By this time next week we’ll have finished the first day of the Mystery Plays and The War in Heaven. We’ve been working flat out- more than flat out, really!- to make sure everything is ready, so if you don’t see us posting much online this week, you’ll understand that making sure everything is in good order is the main priority. As of last night, we not only have our waggon (“Large Rolley”), but we have a complete set built on it. There is a suitcase full of costumes, ready for a final ironing and smoothing out, sitting in the back of my car. The puppets are currently “sleeping” on the waggon bed. And, most importantly, the cast has been consistently having excellent show runs in the rehearsal room.
Tonight will be the first time the cast meets our waggon. This is both extremely exciting and a challenging step, because it inevitably takes all the brilliant work you’ve seen in the rehearsal room and knocks it back on its bum briefly. This is just because it’s the very abrupt introduction of a large number of small but significant adjustments: real stairs instead of having steps marked out on the floor with tape, the extra space around the waggon and having to manoeuvre around the waggon tongue, the unsettlement of suddenly performing a meter and a half above ground. It’s just a lot to think about when the show has become almost instinctive, and suddenly that muscle memory is disrupted. I have to remind myself to expect this- when you have a cast as reliable as this one has been, I know it will be disconcerting to suddenly see something that’s been in excellent working order for more than a week suddenly go temporarily south.

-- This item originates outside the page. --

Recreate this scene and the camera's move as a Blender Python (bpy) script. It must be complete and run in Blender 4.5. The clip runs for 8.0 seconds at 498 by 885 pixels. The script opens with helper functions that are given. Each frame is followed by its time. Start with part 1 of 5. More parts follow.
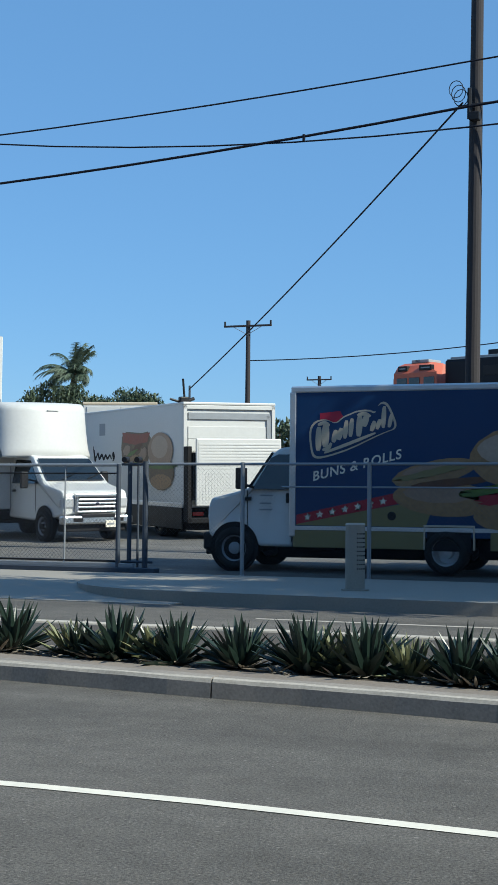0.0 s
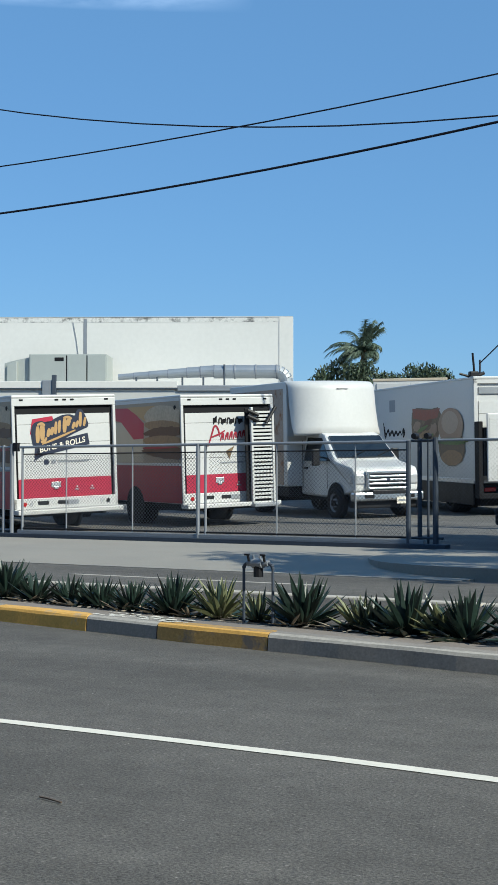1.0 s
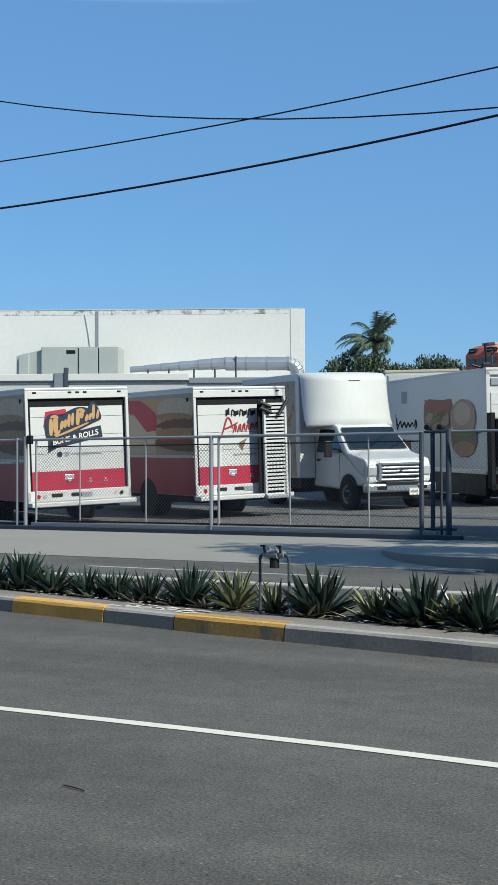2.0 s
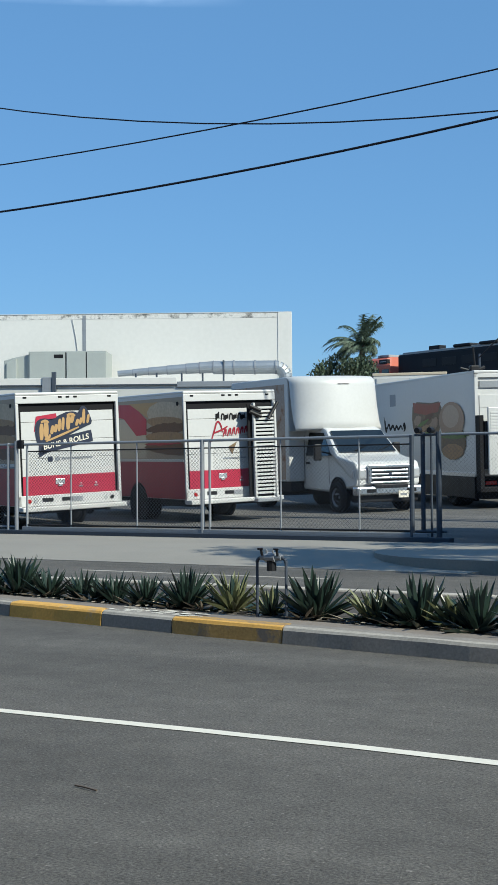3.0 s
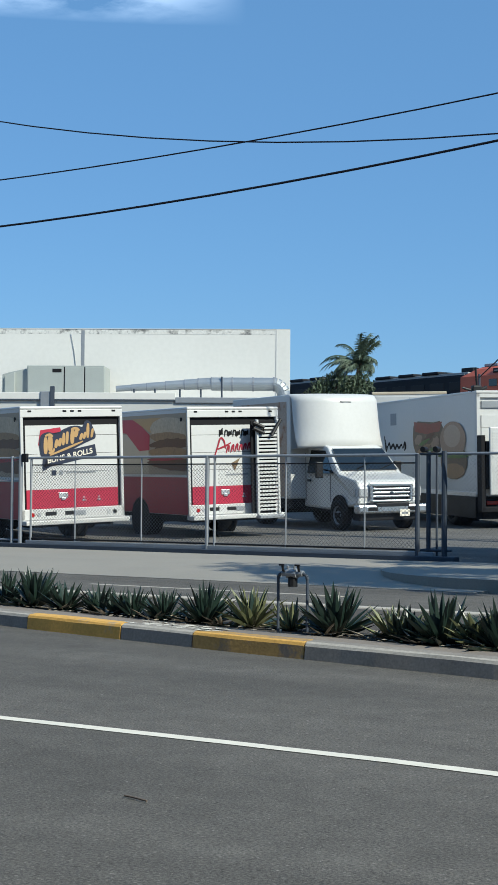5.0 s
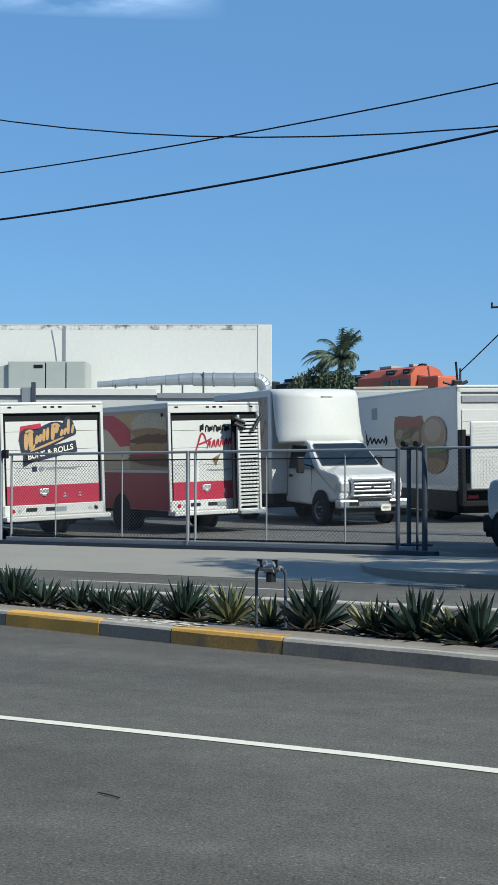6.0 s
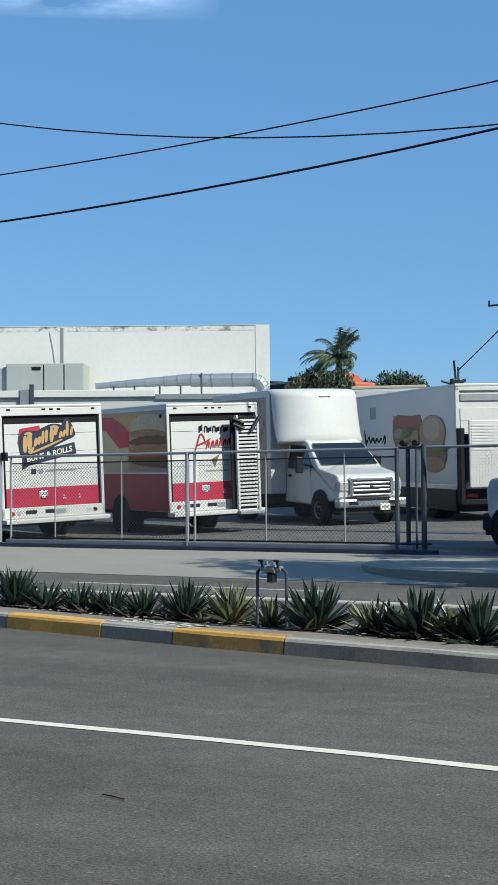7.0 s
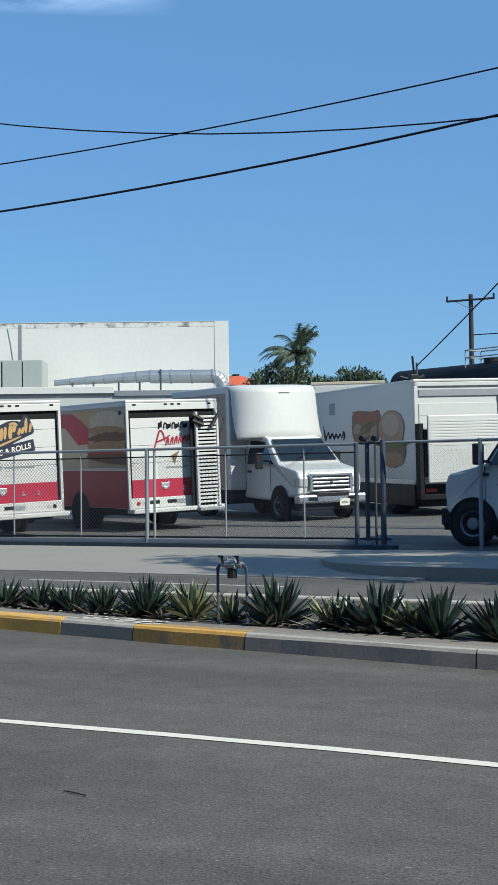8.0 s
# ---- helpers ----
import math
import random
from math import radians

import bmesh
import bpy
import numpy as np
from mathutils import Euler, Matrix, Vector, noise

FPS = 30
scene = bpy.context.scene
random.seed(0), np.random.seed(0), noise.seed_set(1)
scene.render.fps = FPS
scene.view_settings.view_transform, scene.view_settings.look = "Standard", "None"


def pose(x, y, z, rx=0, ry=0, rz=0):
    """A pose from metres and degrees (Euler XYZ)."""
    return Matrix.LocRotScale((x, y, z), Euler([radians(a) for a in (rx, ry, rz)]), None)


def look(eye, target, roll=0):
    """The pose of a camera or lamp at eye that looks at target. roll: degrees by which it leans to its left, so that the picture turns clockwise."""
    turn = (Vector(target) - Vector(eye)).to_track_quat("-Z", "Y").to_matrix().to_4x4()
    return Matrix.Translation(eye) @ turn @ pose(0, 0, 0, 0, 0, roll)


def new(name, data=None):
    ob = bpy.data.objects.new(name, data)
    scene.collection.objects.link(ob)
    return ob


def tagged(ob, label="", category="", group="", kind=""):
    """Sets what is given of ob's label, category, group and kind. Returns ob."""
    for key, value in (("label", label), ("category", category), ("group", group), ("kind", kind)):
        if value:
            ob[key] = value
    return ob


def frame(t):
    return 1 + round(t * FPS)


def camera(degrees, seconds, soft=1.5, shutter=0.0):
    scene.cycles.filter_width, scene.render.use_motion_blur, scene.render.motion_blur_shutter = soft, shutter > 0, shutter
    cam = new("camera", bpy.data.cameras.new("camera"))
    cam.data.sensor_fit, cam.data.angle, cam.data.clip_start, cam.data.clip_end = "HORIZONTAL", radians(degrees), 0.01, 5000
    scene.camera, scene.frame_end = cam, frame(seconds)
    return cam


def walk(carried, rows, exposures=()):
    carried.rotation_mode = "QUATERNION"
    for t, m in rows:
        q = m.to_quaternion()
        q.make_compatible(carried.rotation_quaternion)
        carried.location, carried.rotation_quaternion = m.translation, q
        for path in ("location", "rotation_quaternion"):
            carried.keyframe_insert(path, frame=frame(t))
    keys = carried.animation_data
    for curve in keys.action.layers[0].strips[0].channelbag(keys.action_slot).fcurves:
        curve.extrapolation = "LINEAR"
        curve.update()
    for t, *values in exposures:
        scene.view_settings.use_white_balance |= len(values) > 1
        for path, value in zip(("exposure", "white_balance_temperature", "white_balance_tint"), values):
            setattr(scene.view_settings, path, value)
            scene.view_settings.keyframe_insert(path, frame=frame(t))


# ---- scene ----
PATH = [
    (0, (0.144, 0.453, 1.305), (-10.213, 28.577, 2.638), 0.59),
    (0.3, (0.163, 0.446, 1.306), (-12.706, 27.523, 2.416), 0.42),
    (0.5, (0.176, 0.442, 1.308), (-14.032, 26.845, 2.298), 0.34),
    (0.7, (0.190, 0.430, 1.311), (-15.061, 26.249, 2.201), 0.24),
    (1, (0.215, 0.410, 1.315), (-15.684, 25.839, 2.105), 0.05),
    (1.2, (0.220, 0.395, 1.314), (-15.920, 25.672, 2.068), 0.04),
    (2.3, (0.207, 0.325, 1.312), (-15.829, 25.672, 1.909), -0.28),
    (2.5, (0.205, 0.309, 1.312), (-15.749, 25.708, 1.912), -0.32),
    (3, (0.193, 0.208, 1.317), (-15.655, 25.671, 2.006), -0.41),
    (3.5, (0.077, 0.108, 1.309), (-15.749, 25.579, 2.189), -0.34),
    (4, (0.001, 0.032, 1.308), (-15.820, 25.499, 2.354), -0.04),
    (4.5, (0.001, 0.001, 1.308), (-15.795, 25.482, 2.408), 0.26),
    (6, (0.041, 0.042, 1.309), (-15.343, 25.780, 2.259), 0.12),
    (6.5, (0.048, 0.027, 1.312), (-15.224, 25.831, 2.277), -0.21),
    (7, (0.038, 0.023, 1.313), (-15.315, 25.778, 2.268), -0.38),
    (7.5, (0.042, 0.014, 1.311), (-15.024, 25.941, 2.230), -0.60),
    (8, (0.042, 0.012, 1.309), (-14.568, 26.200, 2.178), -0.69),
]
cam = camera(20.0, 8.0, soft=0.8)
walk(cam, [(t, look(eye, target, roll)) for t, eye, target, roll in PATH], [(0.0, 0.76, 4950, 0), (1.2, 0.61, 4950, 0), (8.0, 0.61, 4950, 0)])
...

And the reliability of the cast has indeed been astounding. Every show has its own developmental pacing, but it’s not unusual to get right up to opening night, still thinking it might not all come together in time. In your heart, you know that it probably will be okay, but the possibility that it won’t feels very real. This is definitely not that production, which is itself disconcerting. If you’d asked me two weeks ago, I might have said something very different, because everything still felt very fragmented. But all of a sudden it somehow just locked into place. Everything coalesced, and if I’m honest I can’t really say why. Of course there are little details we’re still working, but if the production had to go up tomorrow, I would feel that the cast was ready. Having everything come together so quickly, and so early, feels unnerving, like “what have I missed?” And yet it makes sense logically, because the cast for The War in Heaven has been unusually good at adapting, taking direction, and identifying and solving problems on their own. This is particularly remarkable because our role as a “Guild of Waifs and Strays” means that we weren’t turning anyone away, and we could easily have ended up with a much less talented group.

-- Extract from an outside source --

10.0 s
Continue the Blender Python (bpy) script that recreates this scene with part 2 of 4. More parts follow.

One of the most challenging projects for this show has been putting together Lucifer’s costume. I don’t want to give away the details of what happens, but the costume has required quite a lot of design, re-design, re-design again, adjustment after adjustment. Costume making is something I usually do but it’s not something where my skills are especially high-level, so seeing the costume finally work out in rehearsal yesterday was a huge moment. Similarly, the hellmouth part of our set has not been easy to plan out, but yesterday it too suddenly worked out, through a couple of brilliantly elegant solutions from a colleague. That really has been the theme of this show: this coming together all of a sudden, going from chaos to completion with what I can only term astonishing abruptness, and well before I have anticipated.
And yet there is still so much to do! Final details. Waggon rehearsals. Waggon crew. And in truth, none of it fully prepares you for doing the show in total, because moving through the streets and performing in these spaces is something we can’t actually rehearse. But of course it’s also that liveness that makes the mystery plays so special- all live theatre has an unpredictable quality, that’s part of its charm, it’s just amped up a few extra notches when you’re doing street theatre with waggons.
We’ve poured our hearts and souls into this project, and I’m so excited to be arriving at the point where we get to share the results with you. So if you happen to be in York next weekend, come by and see how it all turns out!